No final dos anos 1970, os Estados Unidos criaram as condições que eventualmente levaram à ascensão da al-Qaeda, deliberadamente desestabilizando um regime satélite soviético estável e secular no Afeganistão ao fornecer auxílio a insurgentes fundamentalistas, provocando uma invasão soviética e 10 anos de uma sangrenta guerra civil. A al-Qaeda surgiu das fileiras dos fundamentalistas islâmicos da guerrilha anti-soviética nos anos 1980, uma insurgência pesadamente armada e treinada pelos Estados Unidos. O governo de Jimmy Carter desestabilizou o Afeganistão; Ronald Reagan jogou gasolina no incêndio, porque dar de presente aos russos o seu Vietnã era uma oportunidade boa demais para ser desperdiçada.
Em 1990, os EUA — talvez ansiosos por uma “pequena guerra esplêndida” para demonstrar a necessidade de grandes investimentos de “defesa” nos establishment pós-Guerra Fria — basicamente instigou a invasão de Saddam Hussein do Kuwait. O embaixador americano April Glaspie garantiu a Saddam que os Estados Unidos tinham pouco interesse em questões como a invasão de um país árabe a outro. Enquanto isso, com o estímulo americano, o Kuwait praticava perfurações direcionais de petróleo na fronteira iraquiana, levando Saddam Hussein a invadir.

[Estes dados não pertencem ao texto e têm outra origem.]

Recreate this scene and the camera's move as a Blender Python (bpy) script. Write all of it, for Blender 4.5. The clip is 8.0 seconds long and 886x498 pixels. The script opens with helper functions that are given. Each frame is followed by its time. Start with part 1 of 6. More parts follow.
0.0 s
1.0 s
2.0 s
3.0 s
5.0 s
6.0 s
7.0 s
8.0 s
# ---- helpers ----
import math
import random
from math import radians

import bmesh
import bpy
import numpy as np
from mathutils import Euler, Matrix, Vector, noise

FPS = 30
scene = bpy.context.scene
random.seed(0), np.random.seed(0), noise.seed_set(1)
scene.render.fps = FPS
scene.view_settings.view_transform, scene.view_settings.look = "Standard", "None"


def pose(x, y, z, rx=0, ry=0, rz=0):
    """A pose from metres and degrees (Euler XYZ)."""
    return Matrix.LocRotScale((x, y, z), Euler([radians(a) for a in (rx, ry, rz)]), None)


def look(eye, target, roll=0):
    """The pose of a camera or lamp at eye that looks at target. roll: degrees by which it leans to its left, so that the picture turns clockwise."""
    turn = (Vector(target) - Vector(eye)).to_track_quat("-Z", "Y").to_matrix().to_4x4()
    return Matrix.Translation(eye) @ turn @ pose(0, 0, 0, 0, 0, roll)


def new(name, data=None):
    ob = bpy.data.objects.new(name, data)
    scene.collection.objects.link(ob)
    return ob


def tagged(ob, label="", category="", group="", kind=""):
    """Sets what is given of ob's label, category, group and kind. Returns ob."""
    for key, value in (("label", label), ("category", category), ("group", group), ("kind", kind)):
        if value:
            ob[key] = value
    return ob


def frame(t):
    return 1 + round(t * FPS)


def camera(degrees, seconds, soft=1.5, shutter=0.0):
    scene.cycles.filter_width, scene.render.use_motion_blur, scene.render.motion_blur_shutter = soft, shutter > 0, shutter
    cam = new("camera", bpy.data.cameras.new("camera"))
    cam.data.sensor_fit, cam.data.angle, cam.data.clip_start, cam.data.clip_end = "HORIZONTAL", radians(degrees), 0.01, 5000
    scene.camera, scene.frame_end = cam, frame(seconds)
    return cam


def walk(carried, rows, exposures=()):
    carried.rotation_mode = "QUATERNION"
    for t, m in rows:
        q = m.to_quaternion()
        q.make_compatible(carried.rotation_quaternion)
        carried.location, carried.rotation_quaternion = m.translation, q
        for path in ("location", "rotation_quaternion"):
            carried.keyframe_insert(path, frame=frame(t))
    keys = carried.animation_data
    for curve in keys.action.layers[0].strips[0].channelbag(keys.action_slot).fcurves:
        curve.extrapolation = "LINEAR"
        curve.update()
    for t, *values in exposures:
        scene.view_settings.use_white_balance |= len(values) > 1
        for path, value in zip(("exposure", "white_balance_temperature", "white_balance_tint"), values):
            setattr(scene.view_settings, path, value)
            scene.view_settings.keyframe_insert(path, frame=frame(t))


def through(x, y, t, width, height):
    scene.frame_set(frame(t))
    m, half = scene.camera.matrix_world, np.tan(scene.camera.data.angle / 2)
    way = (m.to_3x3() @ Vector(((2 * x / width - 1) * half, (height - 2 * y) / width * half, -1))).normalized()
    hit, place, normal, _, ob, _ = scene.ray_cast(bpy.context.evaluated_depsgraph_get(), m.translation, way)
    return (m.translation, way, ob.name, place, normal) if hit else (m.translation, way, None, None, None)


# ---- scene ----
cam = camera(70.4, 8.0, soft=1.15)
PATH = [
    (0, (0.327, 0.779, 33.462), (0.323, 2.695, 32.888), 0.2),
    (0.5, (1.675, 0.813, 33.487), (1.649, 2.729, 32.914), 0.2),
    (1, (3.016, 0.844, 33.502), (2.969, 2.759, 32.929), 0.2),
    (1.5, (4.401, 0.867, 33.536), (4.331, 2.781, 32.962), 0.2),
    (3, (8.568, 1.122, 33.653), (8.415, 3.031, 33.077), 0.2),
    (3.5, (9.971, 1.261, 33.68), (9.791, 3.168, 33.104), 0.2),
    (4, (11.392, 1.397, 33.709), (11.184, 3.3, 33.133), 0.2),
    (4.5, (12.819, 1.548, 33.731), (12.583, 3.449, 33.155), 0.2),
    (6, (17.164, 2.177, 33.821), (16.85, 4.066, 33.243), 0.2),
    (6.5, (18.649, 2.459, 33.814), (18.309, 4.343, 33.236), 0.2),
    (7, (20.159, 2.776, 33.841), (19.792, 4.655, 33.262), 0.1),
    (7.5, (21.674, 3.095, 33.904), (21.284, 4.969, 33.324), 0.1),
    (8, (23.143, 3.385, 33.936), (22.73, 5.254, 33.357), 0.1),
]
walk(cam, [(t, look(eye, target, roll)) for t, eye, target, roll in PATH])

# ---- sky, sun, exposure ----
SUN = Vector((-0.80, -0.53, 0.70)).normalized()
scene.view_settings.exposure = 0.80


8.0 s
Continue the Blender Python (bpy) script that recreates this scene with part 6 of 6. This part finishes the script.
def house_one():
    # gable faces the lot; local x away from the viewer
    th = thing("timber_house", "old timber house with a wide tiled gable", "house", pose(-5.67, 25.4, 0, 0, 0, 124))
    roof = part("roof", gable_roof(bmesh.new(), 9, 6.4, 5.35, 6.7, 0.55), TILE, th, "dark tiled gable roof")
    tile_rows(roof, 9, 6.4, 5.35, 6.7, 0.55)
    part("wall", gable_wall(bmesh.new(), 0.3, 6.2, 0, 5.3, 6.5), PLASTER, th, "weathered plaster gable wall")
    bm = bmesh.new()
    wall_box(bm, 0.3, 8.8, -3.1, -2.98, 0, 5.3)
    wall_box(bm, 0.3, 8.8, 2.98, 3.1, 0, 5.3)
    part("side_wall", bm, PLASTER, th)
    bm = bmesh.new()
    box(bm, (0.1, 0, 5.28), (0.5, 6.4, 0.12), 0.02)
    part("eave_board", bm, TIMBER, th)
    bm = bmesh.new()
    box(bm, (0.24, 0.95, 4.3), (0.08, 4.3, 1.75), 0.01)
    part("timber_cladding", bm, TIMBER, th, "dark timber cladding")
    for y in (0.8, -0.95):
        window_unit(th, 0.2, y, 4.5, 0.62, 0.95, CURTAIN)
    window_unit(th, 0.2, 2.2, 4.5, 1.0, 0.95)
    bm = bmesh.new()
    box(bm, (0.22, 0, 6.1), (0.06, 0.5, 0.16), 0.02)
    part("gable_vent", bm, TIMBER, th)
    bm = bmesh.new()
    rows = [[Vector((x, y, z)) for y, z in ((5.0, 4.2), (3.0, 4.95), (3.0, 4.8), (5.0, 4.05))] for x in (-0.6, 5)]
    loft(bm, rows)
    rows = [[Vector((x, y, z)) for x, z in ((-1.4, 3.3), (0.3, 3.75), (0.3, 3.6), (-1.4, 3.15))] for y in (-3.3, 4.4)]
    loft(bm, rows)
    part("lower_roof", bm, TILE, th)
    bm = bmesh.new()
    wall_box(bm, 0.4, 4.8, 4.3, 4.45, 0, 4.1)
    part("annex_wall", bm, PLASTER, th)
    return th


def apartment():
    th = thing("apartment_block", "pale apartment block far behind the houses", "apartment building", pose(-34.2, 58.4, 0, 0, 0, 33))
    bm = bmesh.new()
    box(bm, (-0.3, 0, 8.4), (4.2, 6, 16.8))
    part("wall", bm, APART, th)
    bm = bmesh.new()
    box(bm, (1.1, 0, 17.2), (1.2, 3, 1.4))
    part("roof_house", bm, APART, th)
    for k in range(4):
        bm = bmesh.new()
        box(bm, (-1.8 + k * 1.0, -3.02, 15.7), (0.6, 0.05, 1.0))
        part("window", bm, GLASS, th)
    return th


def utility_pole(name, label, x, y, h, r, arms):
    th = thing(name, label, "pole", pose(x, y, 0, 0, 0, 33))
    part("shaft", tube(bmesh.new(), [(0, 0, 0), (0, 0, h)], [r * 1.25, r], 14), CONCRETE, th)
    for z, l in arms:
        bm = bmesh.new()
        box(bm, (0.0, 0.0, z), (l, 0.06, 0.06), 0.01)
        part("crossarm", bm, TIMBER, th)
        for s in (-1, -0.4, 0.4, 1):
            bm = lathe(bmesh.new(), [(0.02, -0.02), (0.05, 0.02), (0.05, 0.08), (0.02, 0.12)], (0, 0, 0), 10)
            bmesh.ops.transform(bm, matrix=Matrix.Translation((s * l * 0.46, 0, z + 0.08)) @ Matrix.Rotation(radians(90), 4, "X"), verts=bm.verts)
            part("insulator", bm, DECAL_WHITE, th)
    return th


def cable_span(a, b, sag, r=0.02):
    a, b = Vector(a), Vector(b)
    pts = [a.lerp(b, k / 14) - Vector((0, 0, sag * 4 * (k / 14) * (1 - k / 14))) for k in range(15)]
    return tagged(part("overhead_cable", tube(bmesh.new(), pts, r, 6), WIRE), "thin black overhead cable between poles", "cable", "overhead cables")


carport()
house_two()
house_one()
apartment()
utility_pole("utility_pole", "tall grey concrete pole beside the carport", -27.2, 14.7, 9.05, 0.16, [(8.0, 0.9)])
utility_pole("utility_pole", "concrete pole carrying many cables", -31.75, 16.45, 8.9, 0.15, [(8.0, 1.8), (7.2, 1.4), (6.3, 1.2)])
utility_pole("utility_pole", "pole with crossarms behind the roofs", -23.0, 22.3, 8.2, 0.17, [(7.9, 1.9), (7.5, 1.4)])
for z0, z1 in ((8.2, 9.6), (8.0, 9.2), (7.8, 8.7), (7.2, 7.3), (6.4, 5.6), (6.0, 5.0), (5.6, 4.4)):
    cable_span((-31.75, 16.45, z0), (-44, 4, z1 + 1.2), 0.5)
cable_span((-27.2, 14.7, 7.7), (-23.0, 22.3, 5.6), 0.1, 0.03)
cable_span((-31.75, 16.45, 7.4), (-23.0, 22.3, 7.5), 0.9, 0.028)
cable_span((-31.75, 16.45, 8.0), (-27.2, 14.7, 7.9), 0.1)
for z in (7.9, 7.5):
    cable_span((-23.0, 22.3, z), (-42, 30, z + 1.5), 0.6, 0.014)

Mas apesar da devastação do Iraque por enormes ataques aéreos americanos e uma década de sanções, a ditadura de Saddam permanecia um regime secular em que a maiora das pessoas prestava pouca atenção a diferenças sectárias. Casamentos entre sunitas e xiitas eram tão ordinários quanto casamentos entre batistas e metodistas neste país. A única força no Oriente Médio que rejeitava esse secularismo e essa paz sectária era a al-Qaeda — cria dos americanos. E, ao derrubar Saddam e criar um vácuo de poder, os Estados Unidos fizeram a única coisa que garantia que a al-Qaeda teria uma chance no Iraque. Após derrotar e dissolver o regime baath, a Autoridade Provisória estabeleceu um governo marionete organizado em linhas sectárias, com as várias tendências religiosas em vez de partidos ideologicamente diversos constituindo o eixo principal de divisão política. Perceba que essa estratégia de dividir para governar tornava o Iraque muito fácil de ser vendido para a Halliburton.
E a ISIS? Bem, como a resistência a Assad na Síria se tornou uma guerra civil, os Estados Unidos e os estados satélites americanos como o dos sauditas (o mesmo país cuja aristocracia petroleira wahhabista incluía Osama Bin Laden) armaram os rebeldes anti-Assad — alguns dos quais formaram o ISIS, um grupo fundamentalista sunita tão extremo que até mesmo a al-Qaeda o repudiou.
Então, Tony. Sim, você, Bush e Obama — e todos os outros patifes que usaram o mundo de tabuleiro de xadrez no último século — causaram tudo isso. Todo esse sangue derramado é culpa sua. Assuma.